This morning in church I heard a very compelling message about that church’s commitment to missions in Africa.
Afterward I turned to my daughter and said, “That’s one of the best messages I’ve ever heard him preach.” She replied, “That’s because missions are his passion.”
Mic drop.
I once worked with a radio station whose program director rarely showed up for my coaching sessions with his talent. Curious, I thought. If I were the PD, wouldn’t I want to at least hear how the consultant was brainwashing my air staff? Maybe I’d even learn something, too.
I once worked with a music director that was frequently tasked with picking me up at an airport an hour away and escorting me to the station.
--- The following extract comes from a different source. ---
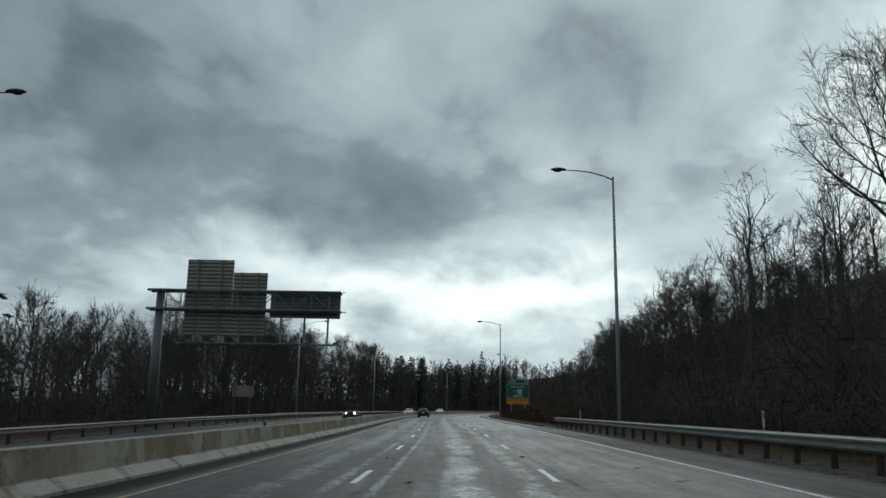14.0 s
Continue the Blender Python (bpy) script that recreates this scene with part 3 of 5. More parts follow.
SEG = 6.1
barrier = thing("median_barrier", "weathered concrete median barrier with brown stains", "barrier", "", "structure")
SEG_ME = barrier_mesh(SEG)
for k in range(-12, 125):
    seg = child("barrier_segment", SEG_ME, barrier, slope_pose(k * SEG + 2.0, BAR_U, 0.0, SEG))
    darken = float(np.interp(k * SEG, [0, 150, 215], [0.85, 0.7, 0.0]))
    seg.color = (darken, float(np.interp(k * SEG, [235, 320], [0.15, 1.0])), 0, 1)


def reflector(s):
    m = frame_at(s, BAR_U, 0.77)
    t = thing("barrier_reflector", "small dark reflector bracket on top of the concrete barrier", "reflector", "reflectors on the barrier", m=m)
    bm = bmesh.new()
    box(bm, (0.10, 0.03, 0.12), Matrix.Translation((0, 0, 0.075)), 0.008)
    part("reflector_plate", bm, DARK_METAL, t)
    bm = bmesh.new()
    box(bm, (0.09, 0.09, 0.015), Matrix.Translation((0, 0, 0.008)), 0.003)
    part("foot_plate", bm, DARK_METAL, t)


for s in (57, 81.5, 106, 130.5, 155, 179, 204, 229, 254, 278, 303, 327, 352, 376, 401, 425, 449, 474, 498):
    reflector(s)


# ---------------------------------------------------------------- guardrails
def rail_post_mesh():
    bm = bmesh.new()
    for x in (-0.07, 0.07):
        box(bm, (0.012, 0.10, 1.05), Matrix.Translation((x, 0, 0.2)))
    box(bm, (0.13, 0.010, 1.05), Matrix.Translation((0, 0, 0.2)))
    me = bpy.data.meshes.new("post")
    bm.to_mesh(me)
    bm.free()
    me.materials.append(RAIL_POST)
    return me


def block_mesh():
    bm = bmesh.new()
    box(bm, (0.15, 0.12, 0.34), None, 0.01)
    me = bpy.data.meshes.new("offset_block")
    bm.to_mesh(me)
    bm.free()
    me.materials.append(RAIL_POST)
    return me


POST_ME, BLOCK_ME = rail_post_mesh(), block_mesh()
W_BEAM = [(0.0, -0.155), (0.028, -0.125), (0.078, -0.10), (0.078, -0.055), (0.02, -0.02), (0.02, 0.02), (0.078, 0.055), (0.078, 0.10), (0.028, 0.125), (0.0, 0.155)]


def guardrail(line, side, top, label, gap=1.905):
    """a steel W-beam on posts; line: rows of s, u, height offset; side: +1 if the beam faces larger u"""
    t = thing("guardrail", label, "guardrail", "guardrails along the road")
    sv, uv_, zv = zip(*line)
    ss = np.arange(sv[0], sv[-1] + 0.01, 1.905)
    prof = [(x * side, z) for x, z in W_BEAM] + [((x - 0.006) * side, z) for x, z in W_BEAM[::-1]]
    verts, faces, n = [], [], len(prof)
    for s in ss:
        u0 = np.interp(s, sv, uv_)
        for du, z in prof:
            x, y = xy(s, u0 + du + 0.17 * side)
            verts.append((float(x), float(y), float(plane_z(s, u0)) + float(np.interp(s, sv, zv)) + top - 0.155 + z))
    for i in range(len(ss) - 1):
        for k in range(n):
            a, c = i * n + k, i * n + (k + 1) % n
            faces.append((a, c, c + n, a + n))
    faces += [tuple(range(n)), tuple(range((len(ss) - 1) * n, len(ss) * n))[::-1]]
    child("beam", mesh_from("beam", verts, faces, RAIL), t)
    for s in ss[::max(1, round(gap / 1.905))]:
        u0, z0 = float(np.interp(s, sv, uv_)), float(np.interp(s, sv, zv))
        child("post", POST_ME, t, frame_at(s, u0, top - 0.74 + z0))
        child("offset_block", BLOCK_ME, t, frame_at(s, u0 + 0.10 * side, top - 0.155 + z0))
    # rounded end piece
    for s, f in ((ss[0], -1), (ss[-1], 1)):
        u0, z0 = float(np.interp(s, sv, uv_)), float(np.interp(s, sv, zv))
        bm = bmesh.new()
        bmesh.ops.create_cone(bm, cap_ends=True, segments=12, radius1=0.16, radius2=0.16, depth=0.31)
        ob = part("end_piece", bm, RAIL, t)
        ob.matrix_basis = frame_at(s + 0.05 * f, u0 + 0.12 * side, top - 0.155 + z0)
    return t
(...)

I don’t recall him ever listening to the radio station during our drive, nor initiating conversation about programming.
I once worked with an air talent that would sit in the studio and board op the show she had ALREADY voice tracked. I’M NOT MAKING THIS UP, as Dave Barry would say.
I once worked with a radio station that for a full day the traffic bed played several times an hour with no traffic report over it. Seems it was a holiday and no one in programming was listening.
Well now.
My guess is that you could add to this list, but I won’t ask because it would hurt.
What’s the point?
We can coach talent on show prep and execution…
…we can help them understand that people tune to our radio stations for specific reasons and we need to deliver on expectations…
…and it doesn’t matter what we do if what we do doesn’t matter.
But none of that matters if they don’t care.
“The world is not changed by people who sort of care.”